The Justice Department has not responded to that letter, the lawmakers say.

“In the wake of 9/11, it is shocking to me that allegations of payments to terrorist groups have not been aggressively investigated and prosecuted by the Justice Department,” Engel said at a June 28 congressional hearing on the issue, the first of what the lawmakers have pledged will be many.

“I can only imagine the force and speed with which the entire prosecutorial force of the United States government would come down on a company alleged to have assisted Al Qaeda or Hezbollah,” Engel added.


The congressmen, all top members of foreign affairs panels, vow to haul in top officials from Drummond, Chiquita and other companies (which they would not name) that have done business in Colombia to testify under oath.

At the June congressional hearing, a former Colombian military captain turned AUC soldier; a human rights worker; and a union leader testified that numerous U.S. corporations besides Chiquita and Drummond had been routinely paying off violent groups in Colombia.
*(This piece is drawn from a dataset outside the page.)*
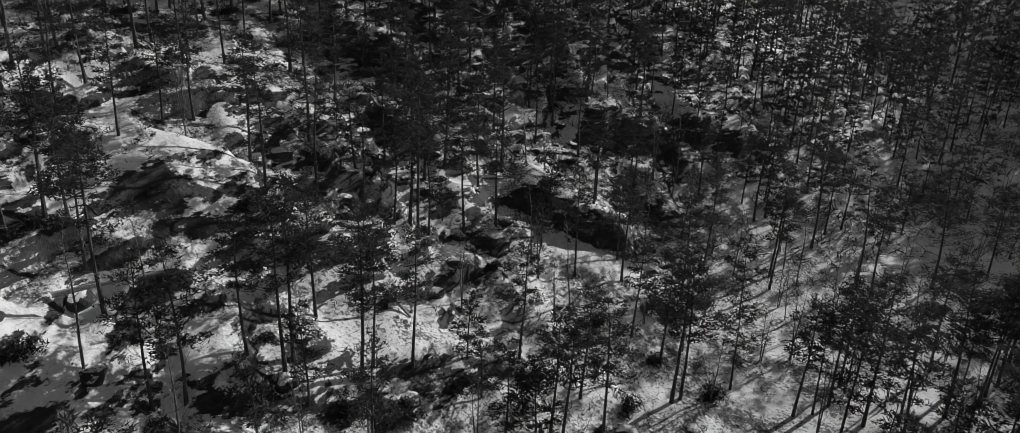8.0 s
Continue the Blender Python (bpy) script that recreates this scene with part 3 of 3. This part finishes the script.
def juniper(seed, wide, label):
    """A low dense evergreen bush: a mound of short sprays on a few woody stems."""
    r = np.random.default_rng(seed)
    bush = tagged(new("juniper_bush"), label, "bush", "junipers on the slope")
    n, lobes = 1000, 7
    mids = r.normal(0, 0.24 * wide, (lobes, 2))
    sizes = r.uniform(0.14, 0.3, lobes) * wide
    mine = r.integers(0, lobes, n)
    a, u = r.uniform(0, 6.28, n), r.uniform(0, 1, n) ** 0.5
    at = np.stack([mids[mine, 0] + np.cos(a) * u * sizes[mine], mids[mine, 1] + np.sin(a) * u * sizes[mine], sizes[mine] * (1.1 - u * u) * r.uniform(0.2, 0.95, n)], 1)
    part("foliage", blades(r, at, r.normal(0, 0.5, (n, 3)) * (1, 1, 0.5) + (0, 0, 0.35), 0.24, 0.07, 0.5), SPRUCE, bush)
    stems = [tube([(0, 0, -0.2), (math.cos(k) * 0.12 * wide, math.sin(k) * 0.12 * wide, wide * 0.1), (math.cos(k) * 0.25 * wide, math.sin(k) * 0.25 * wide, wide * 0.16)], [0.05, 0.03, 0.01], 4) for k in (0.3, 1.6, 2.9, 4.1, 5.3)]
    part("stem", joined(stems), BARK, bush)
    return bush


JUNIPERS = [juniper(600, 2.4, "dark low juniper bush in snow"), juniper(601, 1.7, "small dark juniper bush between rocks"), juniper(602, 3.2, "wide dark juniper thicket on the snowy slope")]
thickets = [(-2.9, 108.6), (2.6, 111.4), (-17.7, 97.2), (-14.3, 97.8), (-26.7, 105.4), (-21.9, 110.4), (-17.1, 112.9), (-10.5, 121.3), (-10.2, 125.6), (-4.7, 128.1), (-9.1, 103.4), (-23.7, 97.6), (-7.1, 103.7), (-6.0, 104.6), (-12.7, 101.7), (-23.3, 106.1), (-9.6, 103.6), (16.6, 140.2), (-13.8, 113.5)]
thickets += clear_spots(rng, 700, (-40, 20, 92, 160), lambda x, y: (0.5 + 0.5 * vnoise(x, y, 9, 33)) * (1 - openness(x, y)), 2.2, thickets)[:75]
plant(JUNIPERS, thickets, np.array([0.4, 0.35, 0.25]), set(), 0.7, 1.2)


def boulder(seed, label):
    """A squat rough block of rock with snow on its top."""
    r = np.random.default_rng(seed)
    bm = bmesh.new()
    bmesh.ops.create_icosphere(bm, subdivisions=3, radius=1.0)
    cuts = [(Vector(r.normal(0, 1, 3)).normalized(), r.uniform(0.45, 0.85)) for k in range(9)]
    for v in bm.verts:
        for n, d in cuts:  # broken flat faces
            over = v.co.dot(n) - d
            if over > 0:
                v.co -= n * over * 0.9
        v.co *= 1 + 0.05 * math.sin(v.co.x * 7 + seed) * math.cos(v.co.y * 6)
        v.co.z = v.co.z * 0.55 - 0.08
    me = bpy.data.meshes.new("boulder")
    bm.to_mesh(me)
    bm.free()
    me.materials.append(GROUND)
    return tagged(new("boulder", me), label, "rock", "boulders on the slope")


BOULDERS = [boulder(800, "dark angular boulder capped with snow"), boulder(801, "broad low rock half buried in snow"), boulder(802, "broken rock block on the snowy slope")]
stones = clear_spots(rng, 1600, (-42, 16, 84, 150), lambda x, y: np.clip(0.25 + 0.5 * vnoise(x, y, 8, 37) + 0.8 * (steepness(x, y) - 0.5), 0, 1) * (1 - openness(x, y)), 1.8, thickets)[:150]
plant(BOULDERS, stones, np.array([0.4, 0.35, 0.25]), set(), 0.4, 1.15)


def snag(seed, tall, label):
    """A dead pine: bleached crooked limbs, no needles."""
    r = np.random.default_rng(seed)
    tree = tagged(new("dead_pine"), label, "dead tree")
    s = np.linspace(0, 1, 8)
    line = np.stack([0.05 * tall * np.sin(s * 4) * s, 0.04 * tall * np.sin(s * 3 + 1) * s, s * tall - np.where(s == 0, 0.5, 0)], 1)
    pieces = [tube(line, 0.14 * (1.08 - s), 7)]
    for k in range(26):
        t = r.uniform(0.35, 0.99)
        start = np.array([np.interp(t, s, line[:, c]) for c in range(3)])
        a, reach = r.uniform(0, 6.28), r.uniform(0.6, 2.0) * (1.25 - 0.6 * t)
        q = np.linspace(0, 1, 5)[:, None]
        limb = start + q * np.array([math.cos(a), math.sin(a), r.uniform(-0.2, 0.35)]) * reach + np.array([0, 0, 0.35]) * reach * q * q
        limb[1:] += r.normal(0, 0.07 * reach, (4, 3))
        pieces.append(tube(limb, [0.045, 0.038, 0.03, 0.02, 0.008], 4))
        for j in range(2):
            w = int(r.integers(1, 4))
            twig = limb[w] + np.linspace(0, 1, 3)[:, None] * (limb[w + 1] - limb[w] + r.normal(0, 0.3, 3)) * r.uniform(0.8, 1.6)
            pieces.append(tube(twig, [0.02, 0.014, 0.005], 3))
    part("trunk", joined(pieces), DEADWOOD, tree, "bleached wood with crooked bare limbs")
    return tree


for k, (x, y, tall) in enumerate([(-16.9, 91.2, 9.0), (-25.4, 87.2, 9.0), (-12.8, 86.8, 7.0), (-19.5, 92.2, 7.0), (-31.0, 89.0, 7.0)]):
    snag(700 + k, tall, "dead pine with pale crooked branches below the rock shelf").matrix_basis = pose(x, y, float(height(x, y)), 0, 0, 70 * k)


def fallen_log(a, b, thick, label):
    """A fallen trunk that lies from a to b, held up by its broken limbs."""
    log = tagged(new("fallen_log"), label, "log")
    q = np.linspace(0, 1, 7)[:, None]
    line = np.array(a) + (np.array(b) - np.array(a)) * q + np.array([0, 0, 0.04]) * np.sin(q * 5)
    part("trunk", tube(line, thick * (1.1 - 0.6 * q[:, 0]), 7), DEADWOOD, log)
    for k in (2, 3, 4, 5):
        part("branch_stub", tube([line[k], line[k] + np.array([0.3 * math.cos(k * 2), 0.3 * math.sin(k * 2), 0.5]), line[k] + np.array([0.5 * math.cos(k * 2), 0.5 * math.sin(k * 2), 0.8])], [0.03, 0.02, 0.006], 4), DEADWOOD, log)
    return log


def on_ground(x, y, up):
    return (x, y, float(height(x, y)) + up)


fallen_log(on_ground(-24.1, 101.7, 0.2), on_ground(-19.4, 104.8, 1.9), 0.16, "long bare fallen pine trunk across the snowy rocks")
fallen_log(on_ground(-8.0, 113.0, 0.15), on_ground(-6.3, 112.2, 0.15), 0.18, "short fallen trunk lying in the snow")


ridge = clear_spots(rng, 5200, (330, 900, 620, 1150), lambda x, y: step(0.42, 0.5, x / y) * (1 - step(0.7, 0.76, x / y)), 9.0, [])
forest("ridge_forest", [spruce_shape(450 + k, 8.0, 4.5, 5) for k in range(4)], ridge[:2200], SPRUCE, BARK, "dark wooded ridge far off beyond the valley")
This spring, former AUC leader Salvatore Mancuso and group spokesman Ivan Duque alleged that the payoffs were pervasive and long-standing, involving multinational fruit companies such as Fresh Del Monte Produce Inc. and Dole Food Co., as well as oil conglomerates and other firms. Del Monte and Dole have denied the allegations.

Many more AUC commanders intend to begin speaking publicly about the financing of their reign of terror “by the banana industry, some coal companies, big national businesses,” Duque said in a published interview.

“Those who broke the law must face the consequences, just as we are.”